- [Available data]
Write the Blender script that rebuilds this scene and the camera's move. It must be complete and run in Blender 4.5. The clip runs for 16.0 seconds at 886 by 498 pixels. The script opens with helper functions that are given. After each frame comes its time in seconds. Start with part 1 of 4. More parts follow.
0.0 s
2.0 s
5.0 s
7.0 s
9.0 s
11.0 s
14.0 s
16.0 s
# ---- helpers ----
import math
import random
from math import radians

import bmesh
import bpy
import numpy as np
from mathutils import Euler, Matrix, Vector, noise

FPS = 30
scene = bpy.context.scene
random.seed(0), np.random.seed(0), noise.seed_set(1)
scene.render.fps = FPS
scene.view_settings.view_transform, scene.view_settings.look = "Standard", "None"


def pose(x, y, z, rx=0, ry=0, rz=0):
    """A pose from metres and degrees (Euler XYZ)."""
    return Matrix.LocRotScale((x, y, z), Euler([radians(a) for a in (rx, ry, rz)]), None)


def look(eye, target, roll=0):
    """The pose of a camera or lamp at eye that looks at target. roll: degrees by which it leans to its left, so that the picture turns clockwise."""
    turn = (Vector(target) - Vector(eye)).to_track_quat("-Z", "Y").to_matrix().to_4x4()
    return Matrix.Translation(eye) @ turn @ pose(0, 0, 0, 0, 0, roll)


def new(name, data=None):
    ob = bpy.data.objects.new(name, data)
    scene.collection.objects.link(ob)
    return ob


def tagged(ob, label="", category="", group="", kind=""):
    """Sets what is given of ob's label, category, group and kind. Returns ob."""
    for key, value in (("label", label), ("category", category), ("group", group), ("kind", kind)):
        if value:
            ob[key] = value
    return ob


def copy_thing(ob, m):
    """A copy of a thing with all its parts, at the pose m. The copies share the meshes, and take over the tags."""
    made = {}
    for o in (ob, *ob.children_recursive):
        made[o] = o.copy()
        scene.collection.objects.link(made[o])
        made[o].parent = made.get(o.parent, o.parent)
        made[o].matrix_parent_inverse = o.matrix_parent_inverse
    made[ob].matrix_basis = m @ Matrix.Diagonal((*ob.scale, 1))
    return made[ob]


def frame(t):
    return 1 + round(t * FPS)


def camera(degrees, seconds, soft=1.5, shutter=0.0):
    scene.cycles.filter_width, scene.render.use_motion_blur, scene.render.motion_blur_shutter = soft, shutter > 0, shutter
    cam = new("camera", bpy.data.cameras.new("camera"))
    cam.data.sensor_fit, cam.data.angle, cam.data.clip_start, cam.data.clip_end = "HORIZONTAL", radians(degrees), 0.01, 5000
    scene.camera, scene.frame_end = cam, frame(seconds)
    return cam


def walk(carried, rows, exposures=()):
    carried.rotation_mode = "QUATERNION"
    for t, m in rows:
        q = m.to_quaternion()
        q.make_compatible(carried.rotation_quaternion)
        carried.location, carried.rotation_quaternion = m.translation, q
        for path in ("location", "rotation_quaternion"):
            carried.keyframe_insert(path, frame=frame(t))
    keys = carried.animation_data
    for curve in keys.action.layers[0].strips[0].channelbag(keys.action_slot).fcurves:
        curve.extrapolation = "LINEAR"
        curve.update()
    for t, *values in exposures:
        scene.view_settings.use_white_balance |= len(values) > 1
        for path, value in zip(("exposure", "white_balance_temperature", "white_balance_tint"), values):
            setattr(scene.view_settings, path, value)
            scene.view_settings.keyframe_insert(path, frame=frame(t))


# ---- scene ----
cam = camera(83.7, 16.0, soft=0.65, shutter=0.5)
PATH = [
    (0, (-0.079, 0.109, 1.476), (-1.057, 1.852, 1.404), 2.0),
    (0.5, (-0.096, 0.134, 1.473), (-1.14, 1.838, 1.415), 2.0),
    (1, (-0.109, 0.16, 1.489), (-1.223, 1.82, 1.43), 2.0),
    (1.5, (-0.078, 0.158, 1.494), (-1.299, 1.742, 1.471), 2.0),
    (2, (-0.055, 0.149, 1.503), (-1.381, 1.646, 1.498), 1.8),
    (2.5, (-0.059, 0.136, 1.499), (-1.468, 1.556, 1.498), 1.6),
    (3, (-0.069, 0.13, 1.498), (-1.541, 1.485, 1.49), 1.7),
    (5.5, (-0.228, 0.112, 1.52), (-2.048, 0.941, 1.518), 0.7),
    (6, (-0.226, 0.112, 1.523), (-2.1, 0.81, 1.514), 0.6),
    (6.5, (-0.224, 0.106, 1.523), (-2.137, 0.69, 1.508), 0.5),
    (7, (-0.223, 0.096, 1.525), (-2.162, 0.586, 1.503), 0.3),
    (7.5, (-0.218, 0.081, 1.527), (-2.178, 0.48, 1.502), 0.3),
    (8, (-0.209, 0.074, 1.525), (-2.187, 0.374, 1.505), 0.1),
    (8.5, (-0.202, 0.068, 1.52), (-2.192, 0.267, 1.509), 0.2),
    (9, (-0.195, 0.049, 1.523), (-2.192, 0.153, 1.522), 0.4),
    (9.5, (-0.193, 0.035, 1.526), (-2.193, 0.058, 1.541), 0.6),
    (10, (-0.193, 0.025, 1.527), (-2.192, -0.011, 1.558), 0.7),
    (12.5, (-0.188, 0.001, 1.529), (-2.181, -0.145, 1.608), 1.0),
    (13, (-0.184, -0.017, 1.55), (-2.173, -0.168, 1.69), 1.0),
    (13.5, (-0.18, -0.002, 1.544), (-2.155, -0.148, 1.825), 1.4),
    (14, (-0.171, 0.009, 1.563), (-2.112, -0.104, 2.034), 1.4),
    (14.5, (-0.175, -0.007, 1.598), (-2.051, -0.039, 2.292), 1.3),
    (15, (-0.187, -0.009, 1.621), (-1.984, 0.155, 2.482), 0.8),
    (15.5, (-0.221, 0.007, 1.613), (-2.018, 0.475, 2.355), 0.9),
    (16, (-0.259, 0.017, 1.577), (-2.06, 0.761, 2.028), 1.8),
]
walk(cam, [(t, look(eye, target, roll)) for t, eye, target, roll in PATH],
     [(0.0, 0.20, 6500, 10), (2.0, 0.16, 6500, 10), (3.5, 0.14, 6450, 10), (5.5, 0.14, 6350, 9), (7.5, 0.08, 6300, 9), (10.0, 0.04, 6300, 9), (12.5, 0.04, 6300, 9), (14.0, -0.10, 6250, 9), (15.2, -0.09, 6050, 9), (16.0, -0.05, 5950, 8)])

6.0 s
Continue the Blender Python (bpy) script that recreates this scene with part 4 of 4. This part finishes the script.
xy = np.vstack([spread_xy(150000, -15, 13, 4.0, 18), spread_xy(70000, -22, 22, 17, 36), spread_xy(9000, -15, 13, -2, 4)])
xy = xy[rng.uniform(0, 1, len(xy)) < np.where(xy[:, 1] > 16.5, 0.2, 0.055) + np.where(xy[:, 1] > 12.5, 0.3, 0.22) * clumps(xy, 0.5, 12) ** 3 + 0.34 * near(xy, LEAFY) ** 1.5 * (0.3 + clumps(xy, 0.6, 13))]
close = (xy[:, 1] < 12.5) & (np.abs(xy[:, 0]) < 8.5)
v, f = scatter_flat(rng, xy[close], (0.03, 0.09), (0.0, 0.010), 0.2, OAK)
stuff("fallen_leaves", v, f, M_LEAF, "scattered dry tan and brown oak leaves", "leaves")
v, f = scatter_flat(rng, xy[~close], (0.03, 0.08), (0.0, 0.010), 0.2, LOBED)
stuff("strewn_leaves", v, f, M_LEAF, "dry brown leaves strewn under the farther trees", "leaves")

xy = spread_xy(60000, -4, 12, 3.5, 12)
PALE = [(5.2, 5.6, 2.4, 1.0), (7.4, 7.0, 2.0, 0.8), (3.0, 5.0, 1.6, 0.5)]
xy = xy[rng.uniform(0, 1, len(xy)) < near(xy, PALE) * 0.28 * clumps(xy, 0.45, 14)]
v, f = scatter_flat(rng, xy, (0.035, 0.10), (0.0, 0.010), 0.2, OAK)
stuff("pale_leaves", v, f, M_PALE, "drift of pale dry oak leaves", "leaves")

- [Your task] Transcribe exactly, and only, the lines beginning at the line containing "return Matrix.LocRotScale((x, y, z), Euler([radians(a)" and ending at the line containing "turn = (Vector(target)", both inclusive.

- [Result below]
    return Matrix.LocRotScale((x, y, z), Euler([radians(a) for a in (rx, ry, rz)]), None)


def look(eye, target, roll=0):
    """The pose of a camera or lamp at eye that looks at target. roll: degrees by which it leans to its left, so that the picture turns clockwise."""
    turn = (Vector(target) - Vector(eye)).to_track_quat("-Z", "Y").to_matrix().to_4x4()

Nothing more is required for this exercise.